Dear Dr. Ellie,
Is it possible to be allergic to fluoride?
My daughter’s gums had been red and inflamed for a very long time. Everyone always thought this was due to poor brushing. Her dentist recommended original Crest toothpaste to try to control the tissue sloughing my daughter was experiencing. This did not help. I wondered if she was sensitive to the sodium lauryl sulfate in the toothpaste. I found a “natural” toothpaste without this, but it also did not contain fluoride. I was my understanding that she would continue using the Prevident prescribed for the numerous decalcifications caused by poor brushing before and during wearing braces. With the new toothpaste, her gums improved within a week, and looked healthy after two weeks. When I commented on this, she told me she was also not using Prevident. I was concerned about cavities because of the deteriorated condition of her teeth.
At her next cleaning, her dentist was happy with the condition of her teeth, but skeptical that she was allergic to fluoride. My daughter did not want the paint on fluoride treatment, but I asked her to get it as an experiment. Within hours, her gums became red. The next morning, they were almost back to the way they were before. She refuses to use anything containing fluoride from now on.
Is there anything she can use to remineralize her teeth without fluoride?
There are many kinds of fluoride some occur naturally and some are “unusual” and man-made. Fluoride concentration is also important. I would only recommend sodium fluoride at a concentration of 0.05%.
Prevident and many other dentist recommended fluoride pastes are much stronger than this and often contain other kinds of fluoride (I do not recommend stannous fluoride in Pro Health Crest, for example).
It is a proven fact that stronger fluoride works in a different way from dilute concentrations.
The strong fluorides inactivate bacteria but your daughter does not need this effect.
Lower dilute concentrations encourage remineralization and protection of teeth. My favorite rinse to recommend is ACT original anticavity rinse (not Restore and not any store brand look-alike)!
I think your daughter will be very sorry if she allows demineralization to scar and spoil her teeth.
The use of the ACT rinse with Zellies xylitol mints (fruit or mint flavor) will help her teeth repair and stay healthy. This very weak dilution will not cause gum problems people of all ages love the results they see when they use this rinse.
I would suggest Zellies xylitol mints after drinks, meals and snacks. Make sure your daughter is eating about 12 mints each day, spaced through the day (they are even safe to eat at night!)

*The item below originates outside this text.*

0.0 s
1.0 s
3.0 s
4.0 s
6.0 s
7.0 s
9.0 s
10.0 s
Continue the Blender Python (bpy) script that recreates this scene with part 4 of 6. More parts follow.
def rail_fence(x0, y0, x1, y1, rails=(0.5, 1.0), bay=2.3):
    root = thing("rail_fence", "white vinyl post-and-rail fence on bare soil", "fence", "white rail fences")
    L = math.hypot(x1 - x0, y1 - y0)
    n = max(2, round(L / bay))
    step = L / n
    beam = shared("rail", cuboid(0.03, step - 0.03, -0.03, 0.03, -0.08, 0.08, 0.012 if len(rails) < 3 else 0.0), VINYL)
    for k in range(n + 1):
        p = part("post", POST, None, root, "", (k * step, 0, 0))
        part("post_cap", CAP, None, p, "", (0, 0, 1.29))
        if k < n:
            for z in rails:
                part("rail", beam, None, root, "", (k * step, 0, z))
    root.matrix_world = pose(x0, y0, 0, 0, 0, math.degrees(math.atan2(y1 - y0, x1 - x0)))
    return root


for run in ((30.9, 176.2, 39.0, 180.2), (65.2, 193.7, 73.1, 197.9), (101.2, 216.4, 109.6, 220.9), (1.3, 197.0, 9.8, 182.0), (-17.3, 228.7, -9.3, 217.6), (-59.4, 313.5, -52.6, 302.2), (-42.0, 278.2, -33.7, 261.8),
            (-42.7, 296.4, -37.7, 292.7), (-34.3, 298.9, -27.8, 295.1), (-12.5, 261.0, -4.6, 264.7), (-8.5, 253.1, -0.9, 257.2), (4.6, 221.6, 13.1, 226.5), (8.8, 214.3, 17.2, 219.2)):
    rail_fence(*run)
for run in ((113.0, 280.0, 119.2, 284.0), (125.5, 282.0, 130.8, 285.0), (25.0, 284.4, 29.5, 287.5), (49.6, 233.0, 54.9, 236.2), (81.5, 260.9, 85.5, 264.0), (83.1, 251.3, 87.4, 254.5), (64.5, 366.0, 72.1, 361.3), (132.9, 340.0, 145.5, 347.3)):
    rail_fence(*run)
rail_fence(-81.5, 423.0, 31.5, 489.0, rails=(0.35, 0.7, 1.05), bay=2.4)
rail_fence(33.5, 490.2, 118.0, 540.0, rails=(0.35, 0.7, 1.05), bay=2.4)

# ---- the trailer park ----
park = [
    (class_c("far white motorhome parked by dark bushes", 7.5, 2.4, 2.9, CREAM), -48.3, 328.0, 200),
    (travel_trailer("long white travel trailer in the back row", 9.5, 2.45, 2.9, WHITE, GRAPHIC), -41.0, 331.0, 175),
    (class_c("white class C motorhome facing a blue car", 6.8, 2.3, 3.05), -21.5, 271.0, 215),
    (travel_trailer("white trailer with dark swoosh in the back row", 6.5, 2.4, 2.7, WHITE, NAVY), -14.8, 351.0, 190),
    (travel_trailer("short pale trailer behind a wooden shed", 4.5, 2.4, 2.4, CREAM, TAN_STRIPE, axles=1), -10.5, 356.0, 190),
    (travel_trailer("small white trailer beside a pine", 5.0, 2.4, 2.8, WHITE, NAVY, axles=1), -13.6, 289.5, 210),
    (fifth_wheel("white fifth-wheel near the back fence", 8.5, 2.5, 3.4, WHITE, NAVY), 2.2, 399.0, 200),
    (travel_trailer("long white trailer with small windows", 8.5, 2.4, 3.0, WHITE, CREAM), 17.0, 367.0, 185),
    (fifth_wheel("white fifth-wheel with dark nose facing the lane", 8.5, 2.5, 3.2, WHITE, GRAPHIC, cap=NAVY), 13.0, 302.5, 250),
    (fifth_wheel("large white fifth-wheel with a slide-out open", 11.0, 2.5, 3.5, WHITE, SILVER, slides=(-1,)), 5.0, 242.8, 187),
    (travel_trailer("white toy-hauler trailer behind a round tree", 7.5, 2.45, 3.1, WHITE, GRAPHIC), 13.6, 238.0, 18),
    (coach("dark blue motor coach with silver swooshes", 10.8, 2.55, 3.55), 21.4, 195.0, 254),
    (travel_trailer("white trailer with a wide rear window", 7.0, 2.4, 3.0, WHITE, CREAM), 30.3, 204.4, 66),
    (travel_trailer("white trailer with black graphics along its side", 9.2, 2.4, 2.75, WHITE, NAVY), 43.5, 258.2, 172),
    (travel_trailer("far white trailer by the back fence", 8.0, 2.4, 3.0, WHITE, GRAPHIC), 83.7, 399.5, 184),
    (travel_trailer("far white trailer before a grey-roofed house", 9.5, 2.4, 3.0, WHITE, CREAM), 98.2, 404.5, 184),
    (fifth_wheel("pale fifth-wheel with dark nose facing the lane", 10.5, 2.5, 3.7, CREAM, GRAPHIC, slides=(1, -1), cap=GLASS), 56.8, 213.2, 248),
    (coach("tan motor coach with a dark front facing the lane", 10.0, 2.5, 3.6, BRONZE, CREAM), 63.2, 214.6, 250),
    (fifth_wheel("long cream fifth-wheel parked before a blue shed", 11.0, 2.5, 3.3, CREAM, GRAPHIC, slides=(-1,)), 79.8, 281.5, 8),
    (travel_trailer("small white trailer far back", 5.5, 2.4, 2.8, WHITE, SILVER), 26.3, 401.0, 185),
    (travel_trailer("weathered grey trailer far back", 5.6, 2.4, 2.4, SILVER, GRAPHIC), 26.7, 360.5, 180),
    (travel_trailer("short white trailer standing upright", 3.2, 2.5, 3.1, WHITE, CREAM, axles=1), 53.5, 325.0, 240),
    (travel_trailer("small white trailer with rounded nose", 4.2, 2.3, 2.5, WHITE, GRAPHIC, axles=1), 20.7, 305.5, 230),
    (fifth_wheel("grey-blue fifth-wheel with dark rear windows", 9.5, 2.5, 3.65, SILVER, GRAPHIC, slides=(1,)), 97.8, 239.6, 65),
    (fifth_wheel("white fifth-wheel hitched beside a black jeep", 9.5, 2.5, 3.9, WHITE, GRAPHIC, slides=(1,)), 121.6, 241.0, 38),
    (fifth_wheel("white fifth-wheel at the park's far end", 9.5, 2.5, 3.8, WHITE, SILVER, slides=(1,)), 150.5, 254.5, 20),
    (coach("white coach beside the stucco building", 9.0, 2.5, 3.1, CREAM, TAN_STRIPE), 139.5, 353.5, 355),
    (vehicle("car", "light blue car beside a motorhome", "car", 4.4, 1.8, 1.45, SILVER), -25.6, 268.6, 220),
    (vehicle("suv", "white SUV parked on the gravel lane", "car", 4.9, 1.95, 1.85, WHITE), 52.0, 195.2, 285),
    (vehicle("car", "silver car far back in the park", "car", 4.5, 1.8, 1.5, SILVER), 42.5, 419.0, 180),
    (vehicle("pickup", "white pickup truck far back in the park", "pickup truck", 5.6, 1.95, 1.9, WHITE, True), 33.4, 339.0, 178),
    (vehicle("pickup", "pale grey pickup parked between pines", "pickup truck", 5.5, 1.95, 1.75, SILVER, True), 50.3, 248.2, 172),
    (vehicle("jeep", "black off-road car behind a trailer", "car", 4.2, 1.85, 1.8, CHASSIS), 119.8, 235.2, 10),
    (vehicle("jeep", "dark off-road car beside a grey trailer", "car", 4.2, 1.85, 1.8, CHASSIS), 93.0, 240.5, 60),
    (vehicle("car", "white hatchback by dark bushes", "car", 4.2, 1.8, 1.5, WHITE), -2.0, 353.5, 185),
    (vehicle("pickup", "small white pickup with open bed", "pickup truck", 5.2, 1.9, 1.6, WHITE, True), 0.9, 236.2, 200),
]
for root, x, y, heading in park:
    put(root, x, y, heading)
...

The ACT rinse should be used morning and night after brushing. I would suggest also the use of Closys mouth rinse before brushing. Start with these changes and if this feels good and gives good results consider using the Complete Mouth Care System.
Make sure you keep toothbrushes clean every day. Make sure the whole family understands that gum disease and cavity bacteria grow on toothbrushes and can spread from one family member to another just by sharing food or kissing. http://www.zellies.com/store.asp?pid=17185
I hope this helps, I am sure you will see superb results in about a month if you give the Closys and ACT a try.
I would suggest you experiment again with Crest Original paste (Do not use any paste with whitening or tartar control Do not use Pro-Health only use the Crest Original). Use a small amount to see (now that her gums are healthy) if Crest has any negative effect.
My guess is that it was more likely some additive (whitening, tartar control or Pro Health Crest) that caused the swelling, or it may have been connected with dry mouth, allergies or a sinus-related infection there may have even been a stress or hormonal connection.
I do not think Crest Original could cause gum problems. I love this toothpaste best of all!
Please let me know the outcome I am very interested to know if you try these suggestions and what the outcome is.